A few weeks ago, my wife and I were discussing the differences between the two sides of the fracking issue in our county. On the oil side, there were corporations spending millions on ads to convince voters to side with them and allow minimally-regulated fracking in their backyards. On the community side, there were a few unpaid volunteers with petitions hanging out in front of the library. All the while, my eight-year-old daughter was listening. She’s always listening. Except when I tell her to clean. And a little while later, she asked us, “How much money does it cost to get a law changed?”
We started to explain that our laws are made by people – and our elected representatives – based on what we collectively agree is best for the community. But she’s a smart cookie, so we decided it would be better to tell the truth. The truth, of course, is that tons of money is spent to influence voters and lawmakers, so the answer – especially if your opponents are oil companies – was “tons.”
“That’s why I want to be rich!” she responded. “So I can change the world in ways that are good for everyone.”
And that, folks, is pretty much the best reason I can think of to become wealthy.
If there were more community- and sustainability-minded people with oodles of money, the world would be a better place. Which is why I want you to become one of those people. Because, chances are, if you’re on our mailing list, you want a peaceful, healthy, equitable world. And if so, I want you to be rich and generous. Please.
But why should I, as healthcare practitioner, be concerned about people’s financial status? Three reasons. First, I want people to be healthy in all areas of their lives, and unhealthy relationships with money are epidemic and a cause of great stress. Second, another facet of whole health, as I see it, is the ability to develop and share your gifts, and having ample money usually allows for the freedom to devote yourself to these gifts. Third, I want to leave our children with a healthy planet and I believe the extreme division of wealth today is an impediment to this goal. We need more healthy, wealthy, conscious people in order to tip the scales.

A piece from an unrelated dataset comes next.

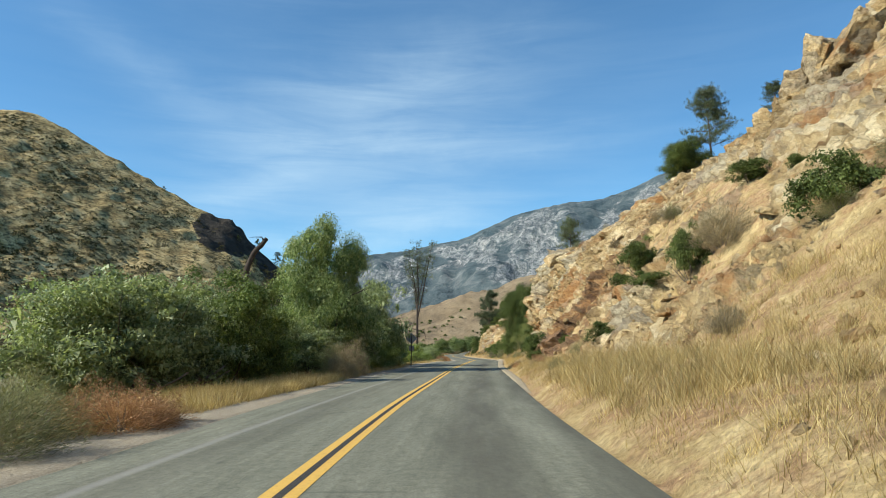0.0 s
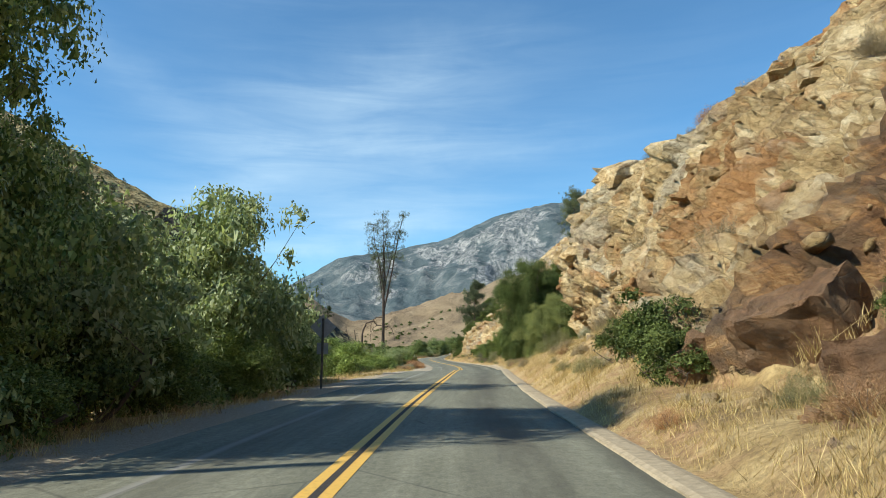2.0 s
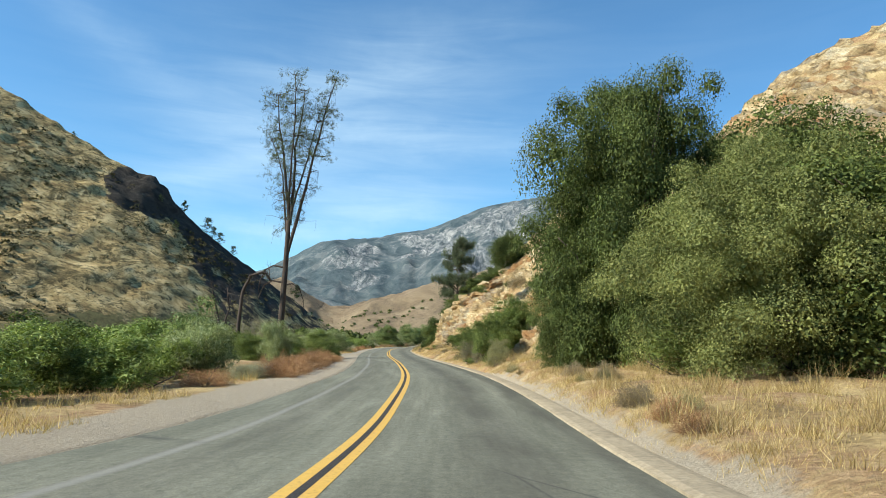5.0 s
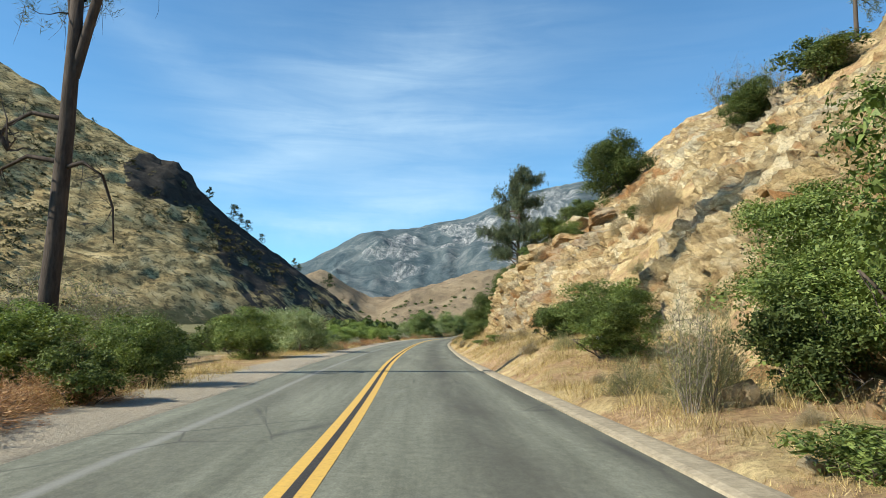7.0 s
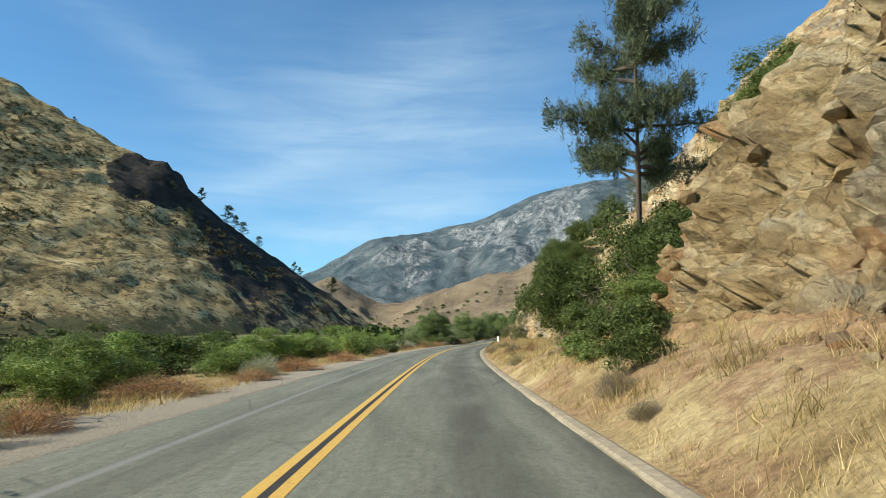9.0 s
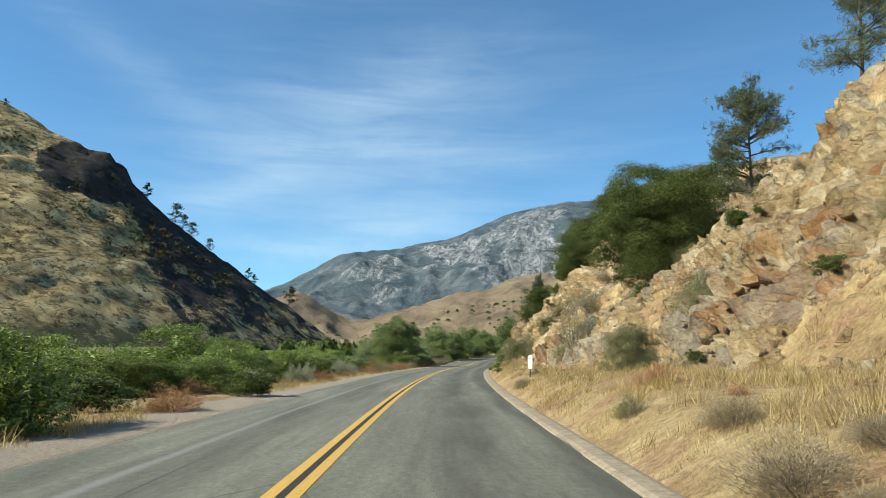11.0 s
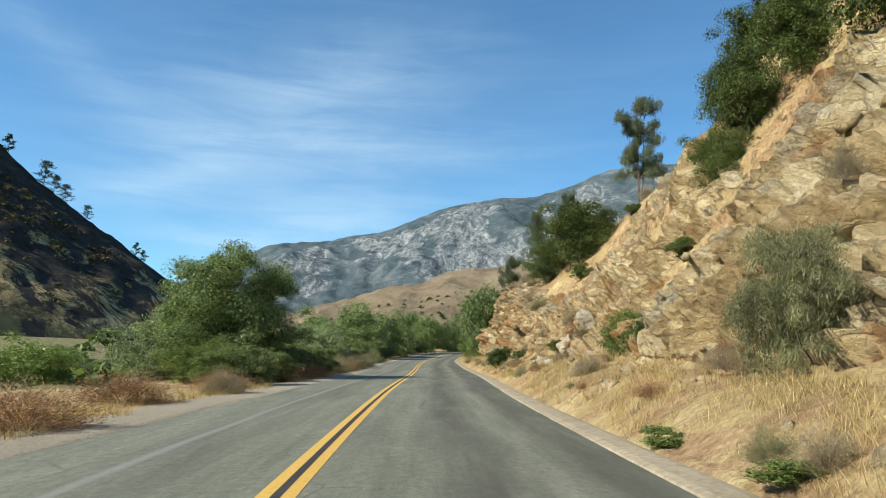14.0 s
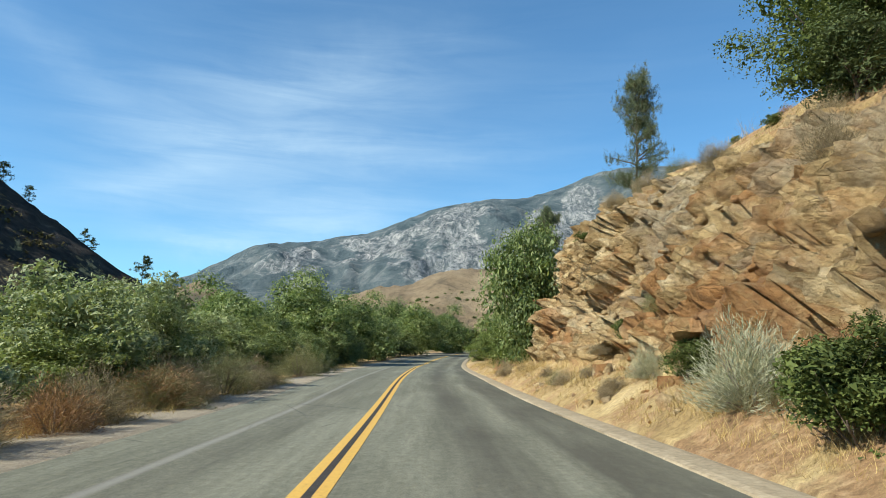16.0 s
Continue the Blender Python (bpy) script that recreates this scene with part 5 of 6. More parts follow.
AT_GREENSHRUB = [(8.5, 146, 2.9, 4.2), (9.0, 307, 2.0, 2.7), (10.75, 36.5, 2.4, 2.2), (13.5, 21.5, 2.6, 2.4), (6.25, 331.8, 1.6, 2.0), (-4.9, 242, 1.1, 1.6), (5.6, 190, 1.5, 1.7), (-7, 50.1, 3.2, 2.3), (-7.1, 56.4, 2, 3.1), (5.9, 54.8, 1.6, 1.5), (15.3, 118.6, 3.6, 5), (5.7, 135.5, 3.6, 2.8), (-10.1, 152.4, 2.9, 4.6), (-7.7, 169.7, 3.2, 4.2), (-7.4, 140.8, 1.8, 2.7), (-5.8, 150.5, 2.2, 2.6), (-5.2, 146.3, 1.4, 1.6), (7.1, 144.7, 1.8, 2.2), (11.7, 182.2, 2, 2.5), (7.6, 160, 1.5, 3.1), (5.1, 188, 1, 1.2), (-17.3, 213.4, 3.6, 5), (-14.3, 213, 2.8, 4.7), (-12.5, 215.6, 2.7, 3.9), (-11.6, 219.9, 2.1, 3.2), (11.1, 201.1, 2.3, 2.1), (7.2, 203.3, 2, 2.2), (-6.5, 244.8, 1, 2), (-17.2, 262.4, 2.4, 4.2)]
AT_GREENSHRUB_B = [(8.9, 306.8, 1.8, 2.7), (11.8, 329.1, 1.3, 1.7), (11.8, 309.4, 1, 1.1), (7.4, 289.1, 0.7, 0.6), (8.8, 305.2, 1.8, 1.6), (8.1, 302.6, 1.5, 1), (6.9, 338.2, 1.3, 1.3), (6.5, 402.4, 3.6, 5), (6.7, 331.9, 1.3, 1.7), (6.9, 371.2, 3.6, 4.4), (-5.9, 329.6, 1.8, 1.9), (11, 29, 2.7, 1.6), (10.1, 32.5, 1.3, 2.2), (25, 173.5, 3.5, 5), (19.9, 153.1, 3.6, 5), (18.6, 146.1, 2.2, 3.4), (17, 141.8, 1, 2), (15.2, 32.5, 1.5, 2), (-10, 112, 2.6, 3.4), (-13, 118, 3.2, 4.4), (-11, 145, 2.6, 3.8), (-14, 152, 3.2, 4.5), (-10, 160, 2.5, 3.6)]
AT_GREENSHRUB_C = [(7.4, 282.3, 1.6, 1.9), (7.9, 280.9, 1.8, 2.0), (-9.4, 31, 6.2, 5.4), (-9.1, 35.4, 5, 4.6), (-11.5, 38.5, 4.4, 5), (6.3, 52, 2.4, 2.4), (6.0, 50, 1.6, 1.8), (6.7, 154, 2.2, 3), (7.8, 157.5, 2.4, 3.2), (6.2, 158.8, 1.5, 2), (12, 190, 2.4, 3), (13.4, 186, 2, 2.6), (10.5, 193, 2.5, 3), (15, 192, 3, 3.6), (-7.4, 236.0, 1.3, 2.4), (-10.1, 239.7, 2.0, 2.7), (-9.2, 243.4, 1.8, 3.0), (-8.3, 247.1, 1.6, 3.3), (-7.4, 250.8, 1.3, 2.4), (-10.1, 254.5, 2.0, 2.7), (-9.2, 258.2, 1.8, 3.0), (-8.3, 261.9, 1.6, 3.3), (-7.4, 265.6, 1.3, 2.4), (-10.1, 269.3, 2.0, 2.7), (-9.2, 273.0, 1.8, 3.0), (-8.3, 276.7, 1.6, 3.3), (-7.4, 280.4, 1.3, 2.4), (9.5, 148, 3.2, 3.8), (8.4, 143, 4.4, 4.6), (12.5, 147.5, 3, 4), (7.6, 140.5, 2.6, 2.8), (9.2, 112.5, 2.6, 3.6), (12, 111, 3, 4), (-7, 311.5, 1.8, 2.6), (-7.6, 314.5, 2.2, 3), (-6.6, 317, 1.8, 2.4), (-6.6, 53, 2.6, 3.2), (-6.4, 58, 2.8, 3.4), (-6.8, 62, 3, 3.4), (-7.2, 67, 3, 3.6), (-6.5, 47, 2.4, 3), (-8.2, 71, 3, 3.8), (-8.2, 320, 2.6, 3.4), (-8.6, 324.5, 2.8, 3.6), (-7.6, 328, 2.4, 3.2), (-9.5, 316, 2.4, 3.4), (-12.5, 168, 3, 4.4), (-9, 194, 2.2, 3.4), (-13, 198, 2.8, 4.4), (-12, 206, 2.6, 4.2), (-15, 190, 3.2, 5), (-16, 176, 3.4, 5), (-11, 232, 2.2, 3.8), (-13, 238, 2.6, 4.2), (-16, 226, 3, 5), (-18, 252, 2.8, 5), (-21, 240, 3, 5), (-20, 270, 3, 5), (-22, 206, 3, 5), (-20, 160, 3.4, 5), (-20, 132, 3.6, 5), (11, 202, 3.5, 4), (13.5, 206, 4, 4.5), (8.5, 199, 2.4, 3)]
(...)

If you’re up for the challenge, the first step is healing your relationship with money. Unfortunately, the corporate politics that started this conversation are precisely what make many conscientious people averse to acquiring money. I should know – I’m a former member of the Money is the Root of All Evil Club. But such an aversion to wealth is misguided and disempowering. Denying yourself money because some people do unethical things for it is like denying yourself a glass of wine because some people are alcoholics.
Back in grad school, I did an internship at a public health facility serving homeless youth. My mentor ran an acupuncture clinic in the basement. The “treatment rooms” were constructed from old blankets hung from the ceiling to create partitions between the beds. Everyone could hear everyone else. It was pretty squalid. Then we got a $1 million donation and everything changed. We were able to make tremendous improvements to the facility. Guess who gave us the money.
The donation came from a man named Bill Gates, and whatever your feelings about him or Microsoft or Windows 8, you must admit, that’s a cool thing to be able to do.
These days, most big accomplishments – good and bad – have a lot of money behind them. So, whatever cause inspires you – saving tigers from extinction, educating women, providing people with fresh water, preventing the immersion of Louisiana – you’ll be more successful at it with a pile of cash in your corner.
Healing your relationship with money is a process. I’ve been consciously engaged in it for 20 years and I’ve been amazed at some of the stuff that’s come out of my subconscious mind. I realize how much I opposed the flow of money into my life out of solidarity with those who are impoverished – even though I could have helped all of us if I were wealthy and generous. I was embarrassed to be seen in new clothes or with nice possessions. I believed that having money would make me shallow, or greedy, or unable to relate to people without it. If you’re carrying around any such beliefs, I recommend you research rich people who are still “real” and doing great, charitable things with their money. Dismantle your stereotypes. Because you’ll never let yourself gain wealth if you have disdain for the wealthy.
You don’t need to have the drive to change the world like my daughter to “qualify” for an abundance of money. Whatever your gift – to educate, to love, to heal, to make art, to listen, to keep peace, to raise children to be good people – it all adds up in the world when you share it. But your ability to devote yourself to it can be undermined by inadequate finances. Too often, I’ve seen talented people sideline their gifts because they don’t trust themselves to bring in money through their passion. Too often, I’ve seen kids who don’t receive the attention they need because their parents are disabled by medical problems they can’t afford to get fixed.
I have a friend, a healer, who is the kindest, most guileless woman you could ever meet. Lots of people in the healing arts have trouble asking for money in exchange for their services – I think we feel it makes our work less noble – but not her. Once, when I paid her after she worked on me, she got a huge smile on her face, clapped her hands, and said, “Oh boy! I love money!” It was entirely innocent and sweet. The “love of money” usually carries negative connotations, but hearing her say this erased any notion in my mind that money itself is the problem.
There’s so much to be said about bringing money into your life in a healthy way, and I’ve only scratched the surface today. If you’re interested in reading more, two great books on the subject are Lynne Twist’s The Soul of Money and my good friend Bari Tessler’s The Art of Money.
Think about who you could help if you had more money. Think about how you could develop and share your gifts if money weren’t an impediment. And if you feel so moved, share them in the comments section below.